+++ Given material
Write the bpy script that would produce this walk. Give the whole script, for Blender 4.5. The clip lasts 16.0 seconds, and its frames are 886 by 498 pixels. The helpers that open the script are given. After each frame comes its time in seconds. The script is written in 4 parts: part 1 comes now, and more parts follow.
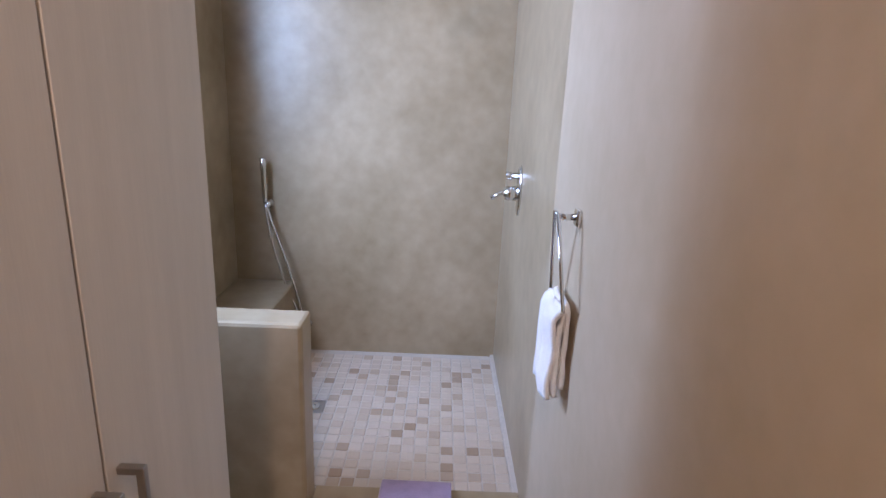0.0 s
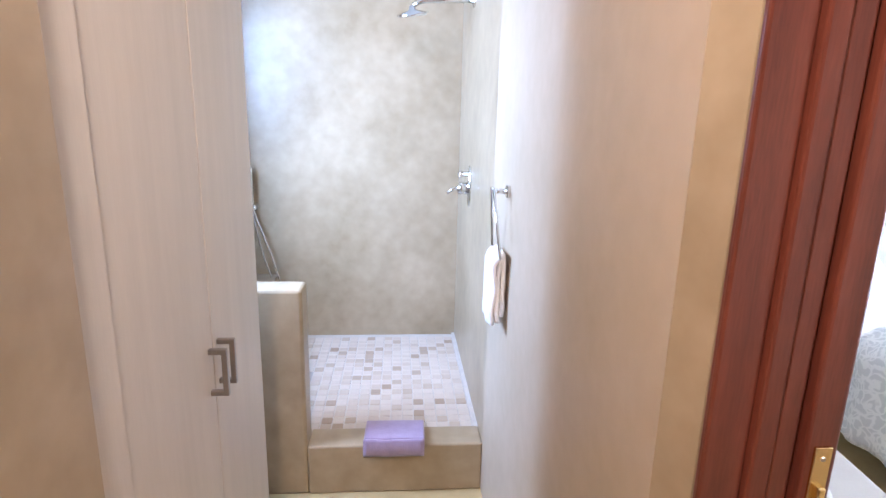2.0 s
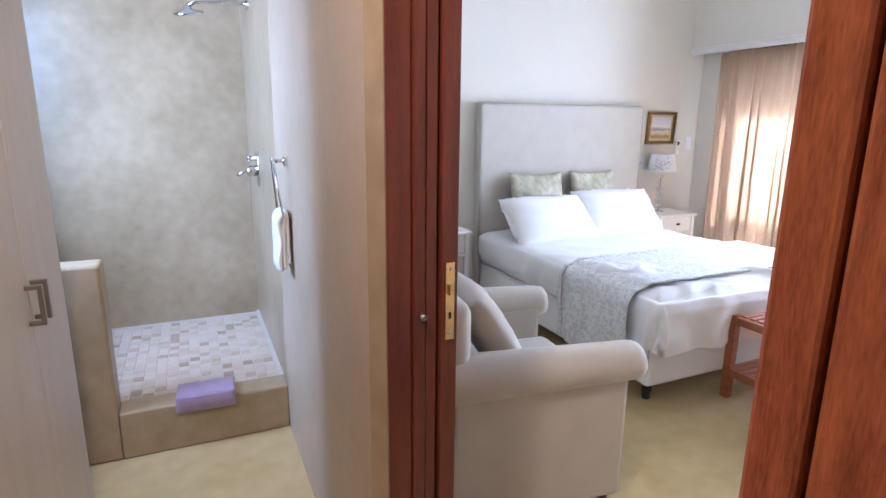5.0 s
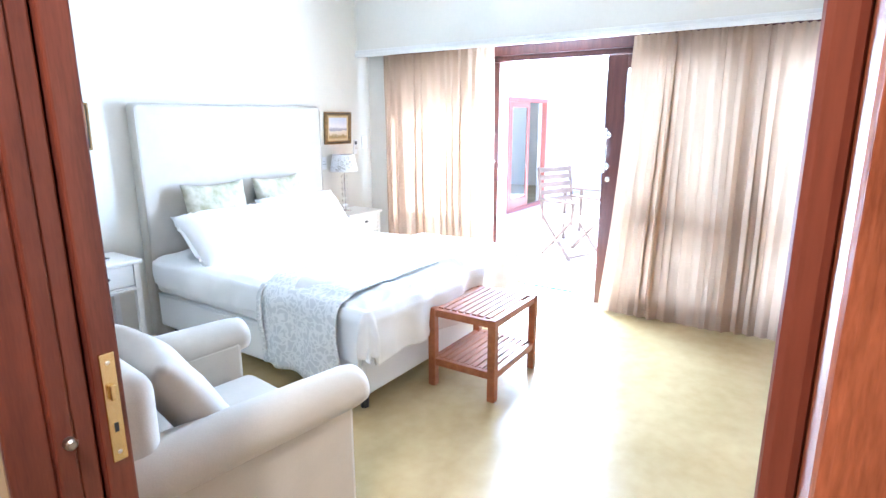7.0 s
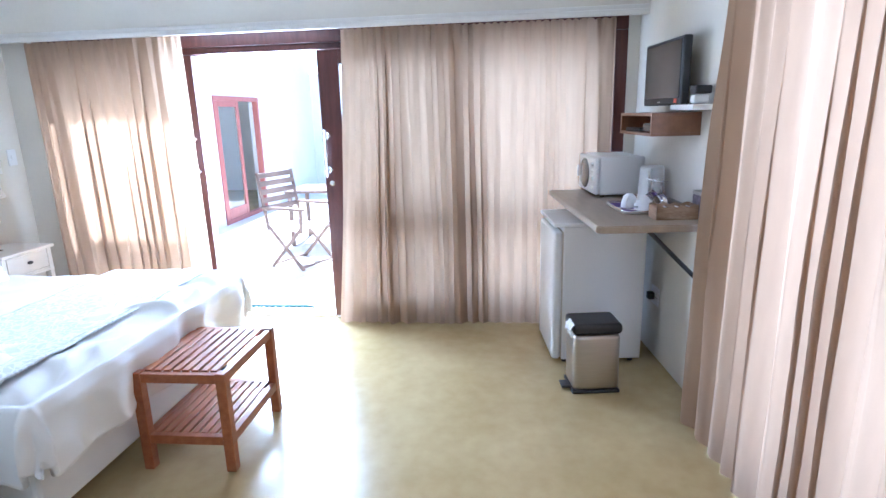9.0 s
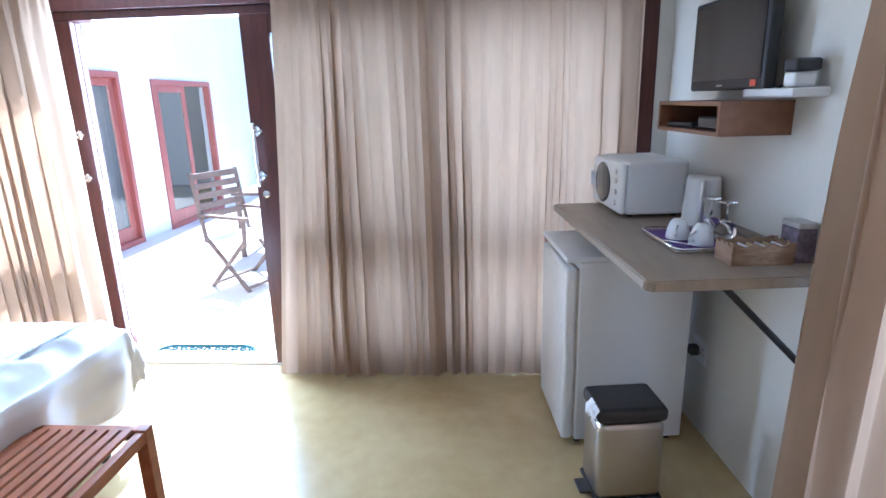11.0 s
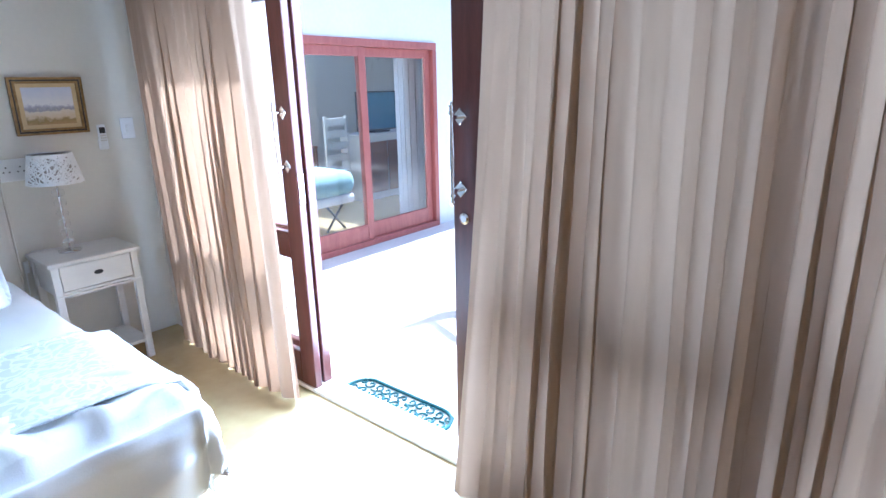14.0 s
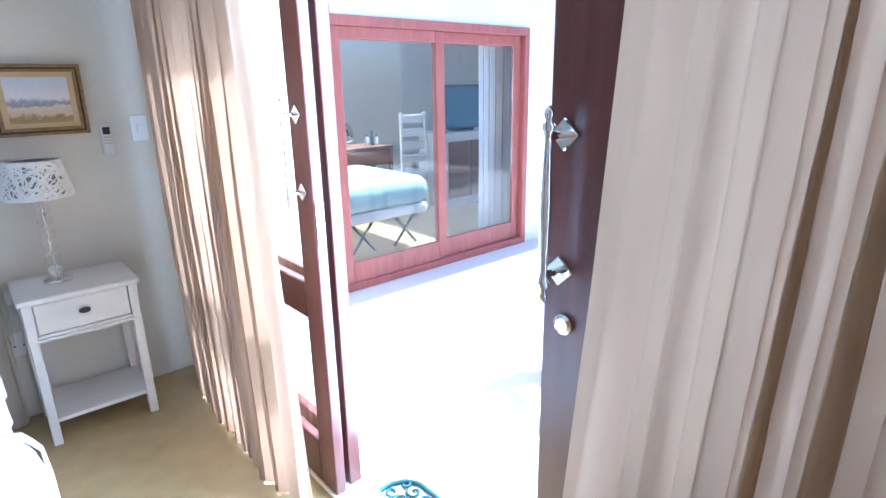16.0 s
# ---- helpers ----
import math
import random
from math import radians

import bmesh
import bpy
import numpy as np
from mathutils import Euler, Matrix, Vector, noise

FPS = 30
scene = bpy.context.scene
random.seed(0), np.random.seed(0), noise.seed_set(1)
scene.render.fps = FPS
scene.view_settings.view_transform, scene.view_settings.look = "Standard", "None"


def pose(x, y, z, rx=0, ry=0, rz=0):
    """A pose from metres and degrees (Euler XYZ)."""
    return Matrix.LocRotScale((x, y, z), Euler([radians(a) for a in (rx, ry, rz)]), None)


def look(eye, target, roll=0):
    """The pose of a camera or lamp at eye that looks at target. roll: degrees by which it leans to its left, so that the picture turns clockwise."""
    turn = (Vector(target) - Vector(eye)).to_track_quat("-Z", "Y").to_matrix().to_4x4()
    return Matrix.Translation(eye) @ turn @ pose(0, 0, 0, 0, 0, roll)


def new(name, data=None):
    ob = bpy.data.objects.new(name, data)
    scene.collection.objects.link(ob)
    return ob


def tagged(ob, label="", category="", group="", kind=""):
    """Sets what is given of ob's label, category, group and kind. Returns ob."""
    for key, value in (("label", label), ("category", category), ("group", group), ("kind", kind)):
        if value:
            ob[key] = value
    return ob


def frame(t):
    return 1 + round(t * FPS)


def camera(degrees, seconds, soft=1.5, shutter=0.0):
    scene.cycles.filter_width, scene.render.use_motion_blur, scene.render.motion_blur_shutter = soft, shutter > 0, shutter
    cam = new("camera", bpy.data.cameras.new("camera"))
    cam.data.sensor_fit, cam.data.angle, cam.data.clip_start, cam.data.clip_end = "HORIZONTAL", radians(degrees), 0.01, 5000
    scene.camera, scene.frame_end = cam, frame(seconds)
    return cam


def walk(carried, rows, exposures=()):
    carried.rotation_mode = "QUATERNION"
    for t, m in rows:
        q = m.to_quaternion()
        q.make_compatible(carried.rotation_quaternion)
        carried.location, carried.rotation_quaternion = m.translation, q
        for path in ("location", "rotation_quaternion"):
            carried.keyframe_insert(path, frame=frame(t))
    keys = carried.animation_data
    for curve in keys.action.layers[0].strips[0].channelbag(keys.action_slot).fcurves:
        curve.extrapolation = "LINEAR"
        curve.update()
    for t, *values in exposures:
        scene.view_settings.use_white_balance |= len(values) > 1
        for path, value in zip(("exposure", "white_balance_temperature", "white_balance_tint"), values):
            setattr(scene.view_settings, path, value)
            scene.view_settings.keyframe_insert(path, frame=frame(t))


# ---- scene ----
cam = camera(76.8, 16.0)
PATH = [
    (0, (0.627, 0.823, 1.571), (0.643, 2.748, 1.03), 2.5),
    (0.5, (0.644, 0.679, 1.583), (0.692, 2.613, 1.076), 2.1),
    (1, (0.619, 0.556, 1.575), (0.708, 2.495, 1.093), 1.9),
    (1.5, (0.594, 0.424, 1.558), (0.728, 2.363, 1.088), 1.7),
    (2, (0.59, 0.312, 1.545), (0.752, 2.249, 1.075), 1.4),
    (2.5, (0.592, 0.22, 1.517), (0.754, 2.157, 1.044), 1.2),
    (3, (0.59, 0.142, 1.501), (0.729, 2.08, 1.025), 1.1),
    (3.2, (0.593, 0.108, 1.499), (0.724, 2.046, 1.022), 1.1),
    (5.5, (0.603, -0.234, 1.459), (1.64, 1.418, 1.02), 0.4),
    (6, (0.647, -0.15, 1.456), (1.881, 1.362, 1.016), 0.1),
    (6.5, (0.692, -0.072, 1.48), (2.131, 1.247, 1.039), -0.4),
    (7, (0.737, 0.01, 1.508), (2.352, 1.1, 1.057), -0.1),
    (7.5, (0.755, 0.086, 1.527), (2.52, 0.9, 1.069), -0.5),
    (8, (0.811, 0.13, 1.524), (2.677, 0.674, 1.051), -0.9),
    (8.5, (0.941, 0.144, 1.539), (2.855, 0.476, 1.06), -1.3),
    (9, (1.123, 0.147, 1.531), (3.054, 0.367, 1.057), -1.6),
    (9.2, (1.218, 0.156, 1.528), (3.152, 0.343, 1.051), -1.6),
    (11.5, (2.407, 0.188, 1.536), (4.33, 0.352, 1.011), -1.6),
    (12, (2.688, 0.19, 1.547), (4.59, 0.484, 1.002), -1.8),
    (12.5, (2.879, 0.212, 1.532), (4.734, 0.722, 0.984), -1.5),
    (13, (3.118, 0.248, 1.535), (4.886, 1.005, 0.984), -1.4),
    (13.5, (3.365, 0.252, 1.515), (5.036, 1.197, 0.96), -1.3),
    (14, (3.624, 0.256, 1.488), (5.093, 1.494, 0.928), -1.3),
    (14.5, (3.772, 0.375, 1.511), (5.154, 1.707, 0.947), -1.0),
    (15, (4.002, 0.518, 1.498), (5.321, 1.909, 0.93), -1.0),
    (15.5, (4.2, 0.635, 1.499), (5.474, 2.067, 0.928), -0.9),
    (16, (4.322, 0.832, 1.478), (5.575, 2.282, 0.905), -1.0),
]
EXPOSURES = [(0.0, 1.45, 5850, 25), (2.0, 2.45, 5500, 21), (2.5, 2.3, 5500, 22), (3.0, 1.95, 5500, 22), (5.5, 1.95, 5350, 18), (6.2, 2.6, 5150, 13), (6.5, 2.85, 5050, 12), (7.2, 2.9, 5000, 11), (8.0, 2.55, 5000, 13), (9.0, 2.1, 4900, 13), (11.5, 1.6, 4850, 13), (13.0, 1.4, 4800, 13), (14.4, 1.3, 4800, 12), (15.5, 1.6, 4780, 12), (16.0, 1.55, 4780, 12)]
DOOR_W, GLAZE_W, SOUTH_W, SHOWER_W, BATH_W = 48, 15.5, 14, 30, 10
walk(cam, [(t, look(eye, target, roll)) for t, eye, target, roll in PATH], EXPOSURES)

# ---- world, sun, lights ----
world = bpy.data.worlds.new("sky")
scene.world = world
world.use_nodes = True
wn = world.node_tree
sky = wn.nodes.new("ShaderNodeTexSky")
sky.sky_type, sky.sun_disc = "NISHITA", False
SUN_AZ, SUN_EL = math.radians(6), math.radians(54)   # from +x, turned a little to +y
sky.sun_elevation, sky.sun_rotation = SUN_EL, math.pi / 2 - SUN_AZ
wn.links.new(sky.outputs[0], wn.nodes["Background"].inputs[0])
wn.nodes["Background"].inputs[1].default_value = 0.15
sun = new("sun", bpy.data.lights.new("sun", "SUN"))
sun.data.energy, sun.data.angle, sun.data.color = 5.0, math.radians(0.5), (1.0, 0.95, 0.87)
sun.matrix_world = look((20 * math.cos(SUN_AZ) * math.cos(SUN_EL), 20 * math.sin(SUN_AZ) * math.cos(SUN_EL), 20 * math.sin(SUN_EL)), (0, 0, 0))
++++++
== Instructions for the task ==
Select every line of the material above holding the word "roll" and copy it.

== Output ==
def look(eye, target, roll=0):
    """The pose of a camera or lamp at eye that looks at target. roll: degrees by which it leans to its left, so that the picture turns clockwise."""
    return Matrix.Translation(eye) @ turn @ pose(0, 0, 0, 0, 0, roll)
walk(cam, [(t, look(eye, target, roll)) for t, eye, target, roll in PATH], EXPOSURES)